Despite the progress made in recent decades on access and educational inclusion at all levels, from early childhood to higher education, the region’s countries still had serious pending issues in terms of educational equality and quality prior to the crisis prompted by the pandemic, which was already hampering efforts to achieve the targets of Sustainable Development Goal (SDG) 4 by the year 2030. In line with the United Nations Transforming Education Summit held this year, the document provides numerous policy recommendations to turn this crisis into an opportunity for transformation.

The social institutional framework is a critical factor for the effectiveness of social policies and is a cross-cutting element for achieving inclusive social development, ECLAC sustains in the Social Panorama 2022.

Social spending by the central government reached 13% of GDP in 2021 in Latin America, below the level seen in 2020 but far above what had been recorded in the last two decades. In the Caribbean, social spending reached 14.1% of GDP in 2021, marking a historic high.

In 2021, education spending amounted to 4.1% of GDP (30.5% of total social spending) in Latin America and the Caribbean.

“While public spending on education in the countries of the Organisation for Economic Co-operation and Development (OECD) in 2019 averaged 4.9% of GDP, a figure similar to that of the region (4% of GDP in 2019), spending per student in OECD is six times the equivalent in Latin America and the Caribbean in pre-primary, 5.7 times in primary, 5.3 times in secondary and 6.1 times in tertiary,” the publication specifies.

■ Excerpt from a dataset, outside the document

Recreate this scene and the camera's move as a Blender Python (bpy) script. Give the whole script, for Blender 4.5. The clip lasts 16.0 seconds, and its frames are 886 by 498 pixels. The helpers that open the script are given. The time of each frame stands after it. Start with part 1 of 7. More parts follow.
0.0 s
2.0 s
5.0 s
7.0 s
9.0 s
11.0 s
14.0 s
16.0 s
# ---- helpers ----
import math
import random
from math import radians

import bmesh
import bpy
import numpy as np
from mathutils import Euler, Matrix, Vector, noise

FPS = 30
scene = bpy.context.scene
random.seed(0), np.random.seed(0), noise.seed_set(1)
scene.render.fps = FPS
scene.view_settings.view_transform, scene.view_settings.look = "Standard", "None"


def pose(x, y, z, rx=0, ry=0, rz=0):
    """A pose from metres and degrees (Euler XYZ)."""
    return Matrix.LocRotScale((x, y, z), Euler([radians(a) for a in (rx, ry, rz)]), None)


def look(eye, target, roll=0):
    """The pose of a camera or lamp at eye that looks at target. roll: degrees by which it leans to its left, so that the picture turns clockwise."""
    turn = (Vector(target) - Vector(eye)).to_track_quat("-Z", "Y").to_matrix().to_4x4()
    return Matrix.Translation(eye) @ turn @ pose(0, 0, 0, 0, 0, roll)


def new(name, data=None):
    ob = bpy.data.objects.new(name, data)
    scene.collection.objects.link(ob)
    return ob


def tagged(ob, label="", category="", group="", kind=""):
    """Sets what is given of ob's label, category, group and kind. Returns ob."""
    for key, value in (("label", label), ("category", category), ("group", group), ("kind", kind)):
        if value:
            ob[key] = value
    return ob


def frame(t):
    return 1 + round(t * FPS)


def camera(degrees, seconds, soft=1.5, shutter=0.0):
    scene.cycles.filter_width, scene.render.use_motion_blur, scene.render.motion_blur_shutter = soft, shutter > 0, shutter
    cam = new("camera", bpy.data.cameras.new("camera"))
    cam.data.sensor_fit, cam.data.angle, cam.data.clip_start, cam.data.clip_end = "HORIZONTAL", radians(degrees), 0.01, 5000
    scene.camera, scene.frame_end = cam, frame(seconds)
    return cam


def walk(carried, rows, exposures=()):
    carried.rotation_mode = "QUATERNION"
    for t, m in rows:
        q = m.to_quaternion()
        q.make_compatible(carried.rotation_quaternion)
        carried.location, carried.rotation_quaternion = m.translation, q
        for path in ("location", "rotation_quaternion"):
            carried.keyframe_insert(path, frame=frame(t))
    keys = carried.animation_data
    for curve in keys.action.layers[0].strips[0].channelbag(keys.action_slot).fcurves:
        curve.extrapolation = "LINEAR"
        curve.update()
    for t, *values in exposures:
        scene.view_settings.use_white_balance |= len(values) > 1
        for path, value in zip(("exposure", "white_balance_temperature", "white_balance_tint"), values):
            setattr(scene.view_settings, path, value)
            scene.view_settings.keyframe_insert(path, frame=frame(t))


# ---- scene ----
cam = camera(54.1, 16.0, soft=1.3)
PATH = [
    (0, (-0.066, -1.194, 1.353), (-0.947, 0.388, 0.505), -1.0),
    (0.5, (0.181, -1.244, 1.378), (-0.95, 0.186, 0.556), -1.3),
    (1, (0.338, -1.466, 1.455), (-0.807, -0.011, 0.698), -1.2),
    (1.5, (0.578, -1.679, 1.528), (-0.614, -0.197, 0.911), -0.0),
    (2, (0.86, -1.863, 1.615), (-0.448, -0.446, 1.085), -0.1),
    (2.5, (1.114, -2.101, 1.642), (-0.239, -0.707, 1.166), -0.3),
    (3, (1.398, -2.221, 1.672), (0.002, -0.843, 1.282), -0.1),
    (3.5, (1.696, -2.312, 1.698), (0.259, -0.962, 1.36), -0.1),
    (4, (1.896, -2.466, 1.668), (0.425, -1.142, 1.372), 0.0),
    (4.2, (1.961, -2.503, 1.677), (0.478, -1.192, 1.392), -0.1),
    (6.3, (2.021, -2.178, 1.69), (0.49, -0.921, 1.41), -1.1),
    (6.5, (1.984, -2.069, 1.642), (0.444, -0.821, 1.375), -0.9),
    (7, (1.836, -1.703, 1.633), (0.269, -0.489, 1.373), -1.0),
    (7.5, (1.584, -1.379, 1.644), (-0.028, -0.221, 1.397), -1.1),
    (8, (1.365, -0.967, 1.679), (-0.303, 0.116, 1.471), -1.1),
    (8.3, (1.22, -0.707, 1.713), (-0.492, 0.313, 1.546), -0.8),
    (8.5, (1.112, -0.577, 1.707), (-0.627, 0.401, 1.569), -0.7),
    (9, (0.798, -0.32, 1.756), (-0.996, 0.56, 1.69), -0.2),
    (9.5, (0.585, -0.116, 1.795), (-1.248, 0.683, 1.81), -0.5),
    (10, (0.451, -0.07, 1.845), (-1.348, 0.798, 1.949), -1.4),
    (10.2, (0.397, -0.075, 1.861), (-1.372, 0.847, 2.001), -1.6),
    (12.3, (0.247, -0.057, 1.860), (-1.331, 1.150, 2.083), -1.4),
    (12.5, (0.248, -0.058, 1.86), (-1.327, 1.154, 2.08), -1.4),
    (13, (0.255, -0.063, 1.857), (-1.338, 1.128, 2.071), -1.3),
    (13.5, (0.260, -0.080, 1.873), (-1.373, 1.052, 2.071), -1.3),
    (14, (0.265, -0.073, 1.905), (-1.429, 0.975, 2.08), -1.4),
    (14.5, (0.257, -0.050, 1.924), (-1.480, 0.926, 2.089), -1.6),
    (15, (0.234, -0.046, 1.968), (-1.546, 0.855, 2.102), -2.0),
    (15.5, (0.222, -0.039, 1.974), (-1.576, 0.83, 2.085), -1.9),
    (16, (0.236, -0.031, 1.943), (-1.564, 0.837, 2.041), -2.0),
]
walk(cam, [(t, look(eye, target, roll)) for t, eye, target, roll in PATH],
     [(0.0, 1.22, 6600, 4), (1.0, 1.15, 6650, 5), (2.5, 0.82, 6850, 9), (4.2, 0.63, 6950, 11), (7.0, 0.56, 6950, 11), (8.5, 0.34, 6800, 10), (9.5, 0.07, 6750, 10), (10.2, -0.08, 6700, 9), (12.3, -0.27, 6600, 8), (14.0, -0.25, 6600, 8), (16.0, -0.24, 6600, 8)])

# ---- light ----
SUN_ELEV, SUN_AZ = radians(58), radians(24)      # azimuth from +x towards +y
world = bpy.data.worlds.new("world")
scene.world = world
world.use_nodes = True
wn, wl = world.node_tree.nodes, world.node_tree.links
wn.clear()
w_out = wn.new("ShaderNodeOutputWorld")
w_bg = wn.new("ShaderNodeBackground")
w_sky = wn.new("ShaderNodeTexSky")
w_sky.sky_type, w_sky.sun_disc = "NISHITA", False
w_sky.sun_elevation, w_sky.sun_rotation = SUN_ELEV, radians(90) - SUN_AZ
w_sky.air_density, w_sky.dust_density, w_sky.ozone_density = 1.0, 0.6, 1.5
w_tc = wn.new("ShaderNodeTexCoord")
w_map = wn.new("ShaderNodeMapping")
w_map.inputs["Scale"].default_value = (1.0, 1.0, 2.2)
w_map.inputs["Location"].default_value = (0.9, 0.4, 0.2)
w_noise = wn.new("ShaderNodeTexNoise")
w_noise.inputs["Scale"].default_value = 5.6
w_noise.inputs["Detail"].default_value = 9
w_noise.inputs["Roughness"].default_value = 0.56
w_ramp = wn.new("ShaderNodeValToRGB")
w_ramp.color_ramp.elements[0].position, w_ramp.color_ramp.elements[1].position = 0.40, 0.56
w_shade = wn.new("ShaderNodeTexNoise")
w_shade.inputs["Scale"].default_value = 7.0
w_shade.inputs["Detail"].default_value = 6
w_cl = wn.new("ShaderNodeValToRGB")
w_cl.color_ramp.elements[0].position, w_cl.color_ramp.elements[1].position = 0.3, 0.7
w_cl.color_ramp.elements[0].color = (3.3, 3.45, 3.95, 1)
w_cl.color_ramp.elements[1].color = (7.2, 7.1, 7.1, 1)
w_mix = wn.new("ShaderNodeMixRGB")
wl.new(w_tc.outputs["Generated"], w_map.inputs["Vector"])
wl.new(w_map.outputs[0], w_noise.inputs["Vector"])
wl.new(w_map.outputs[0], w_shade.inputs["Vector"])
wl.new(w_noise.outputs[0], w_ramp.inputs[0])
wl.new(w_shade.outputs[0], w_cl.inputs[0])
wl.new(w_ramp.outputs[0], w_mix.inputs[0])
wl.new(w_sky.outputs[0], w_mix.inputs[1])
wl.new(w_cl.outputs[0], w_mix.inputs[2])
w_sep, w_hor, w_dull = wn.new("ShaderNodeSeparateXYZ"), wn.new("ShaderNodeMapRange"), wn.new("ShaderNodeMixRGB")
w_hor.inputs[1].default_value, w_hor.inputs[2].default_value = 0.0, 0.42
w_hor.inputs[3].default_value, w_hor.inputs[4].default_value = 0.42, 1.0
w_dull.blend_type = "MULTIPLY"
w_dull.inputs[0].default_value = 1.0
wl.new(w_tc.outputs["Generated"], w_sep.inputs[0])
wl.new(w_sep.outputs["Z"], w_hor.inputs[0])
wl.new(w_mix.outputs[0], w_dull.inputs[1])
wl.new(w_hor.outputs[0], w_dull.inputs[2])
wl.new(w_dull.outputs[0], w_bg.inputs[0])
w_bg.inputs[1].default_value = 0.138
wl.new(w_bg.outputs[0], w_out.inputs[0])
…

“We are facing a cascade of crises that has exacerbated the region’s inequalities and shortfalls. This is not a time for gradual changes, but instead for transformative and ambitious policies,” José Manuel Salazar-Xirinachs, ECLAC’s Executive Secretary, reiterated. “Intersectoral public policy efforts are needed that would link educational offerings to health, work, and social protection, and that would allow for establishing mechanisms to guarantee a certain level of well-being and income in an era of volatility and uncertainty,” the senior official argued, urging countries to build “new social compacts accompanied by fiscal contracts to make progress on strengthening democracy and social cohesion and to ensure the financial sustainability of social protection systems in the region.”